Will it go up or will it go down? A great unknown in the peanut industry for the past two years has been how growers would respond in the number of acres planted to the government's new program. The change in 2002 from a quota poundage system to a market loan system opened the door for any farmer to grow peanuts for the loan rate.

The farm bill was signed into law on May 13 of last year, well after peanut planting had begun, so the 2002 crop year was not a good barometer of how U.S. growers would react in the number of acres planted. The 2003 crop year, however, might give a more accurate picture of future peanut acreage trends.

When the farm bill was being debated in 2001 and 2002, opinions varied on how peanut acreage would shift in different regions of the country. Some said that changing to anything but a quota program would result in a dramatic increase in acreage in Georgia, where more than half of U.S. peanuts already were being grown.

“Some even thought we would double in acres from 500,000 to more than a million,” says Nathan Smith, University of Georgia Extension economist. “Others believed that acreage would decrease.”

Data released from the Georgia Farm Service Agency indicates that producers in the state planted just under 537,000 acres in 2003. This compares with just under 505,000 acres planted in 2002, an increase of 32,000 acres or 6.3 percent.

“What is interesting, though, is that there were 29 Georgia counties that had a decrease in acreage in 2003, 14 of which decreased by 1,000 acres of more,” says Smith. “Dooly County had the largest decrease, dropping by 6.714 acres or 38.7 percent.”

Most of the counties that had decreases in acreage in 2003 were in the northern part of the Georgia peanut belt, he adds.

“Twenty-five counties had acreage increases of 1,000 acres or more. Burke County had the largest increase, gaining 6,423 acres or 78.1 percent,” says Smith.

On a percentage basis, Wayne County increased from 33 acres in 2002 to 415 acres in 2003, a 1,153 percent increase. Appling County saw a 992 percent increase, jumping from 72 to 781 acres.

Of counties with more than 1,000 acres in 2002, Jeff Davis County had the largest increase, jumping by 226 percent and going from 1,420 acres in 2002 to 4,632 acres in 2003. Counties that increased in acreage were in the southern and eastern parts of the Georgia peanut belt, says Smith.

Some of the drastic shifts in Georgia's peanut acreage can be attributed to rotational needs, says the economist. In some of the eastern counties, producers who were growing continuous cotton shifted to peanuts this year because of its benefit as a cotton rotation, and because they no longer needed a government quota to grow peanuts.

Whether or not this trend continues will depend in a large part on the future direction of cotton prices, says Smith.

Peanut acreage decreases occurred in the Southwest and Virginia primarily because the government's quota program ended, he says.
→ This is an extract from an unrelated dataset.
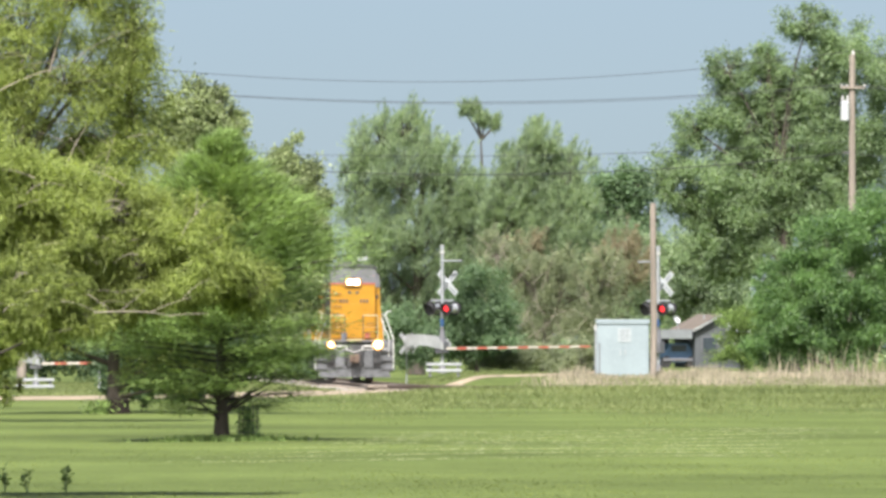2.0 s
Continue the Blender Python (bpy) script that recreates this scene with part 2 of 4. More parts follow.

And a large acreage increase in South Carolina was another indication that growers need a viable rotation crop for cotton, he adds.

“Prior to this year, South Carolina really took a hit from dry weather on their cotton and corn crops. Those growers needed another crop to help them out. South Carolina growers had very good peanut yields this year, so we could see even more peanut acreage there in 2004.”

The Southeast's proportion of total U.S. peanut acreage is projected to go from about 55 percent to 65 percent this year, says Smith.

Despite a decrease in peanut acres nationally, total U.S. production is expected to increase over 2002 because of good yields across most of the Peanut Belt, says Smith.

U.S. peanut production for 2003 is forecast at 4.09 billion pounds, up 23 percent from 2002. Area for harvest is expected to total 1.28 million acres, down 2 percent from this past year. Yields are expected to average a record-high 3,205 pounds per acre, up 644 pounds from 2002. Record-high yields are forecast for Georgia, Oklahoma and South Carolina.

Production in the Southeastern states — including Alabama, Florida, Georgia and South Carolina — is expected to total 2.74 billion pounds, up 44 percent from last year. Expected area for harvest, at 849,000 acres, is up 8 percent from 2002. The average yield in the four-state area is expected to be 3,238 pounds per acre or 805 pounds more than in 2002.

The Virginia-North Carolina production is forecast at 396 million pounds, up 6 percent from October and up 20 percent from 2002. Area for harvest is expected to total 133,000 acres, down 15 percent from the previous year. Yield is forecast at 2,975 pounds per acre, up 875 pounds from last year.

Southwest peanut production — including New Mexico, Oklahoma and Texas — is expected to total 948 million pounds, down 12 percent from 2002. The region's area for harvest, at 295,000 acres, is 17 percent below the 2002 level. Yield is forecast to average 3,213 pounds per acre for the region or 166 pounds more than in 2002.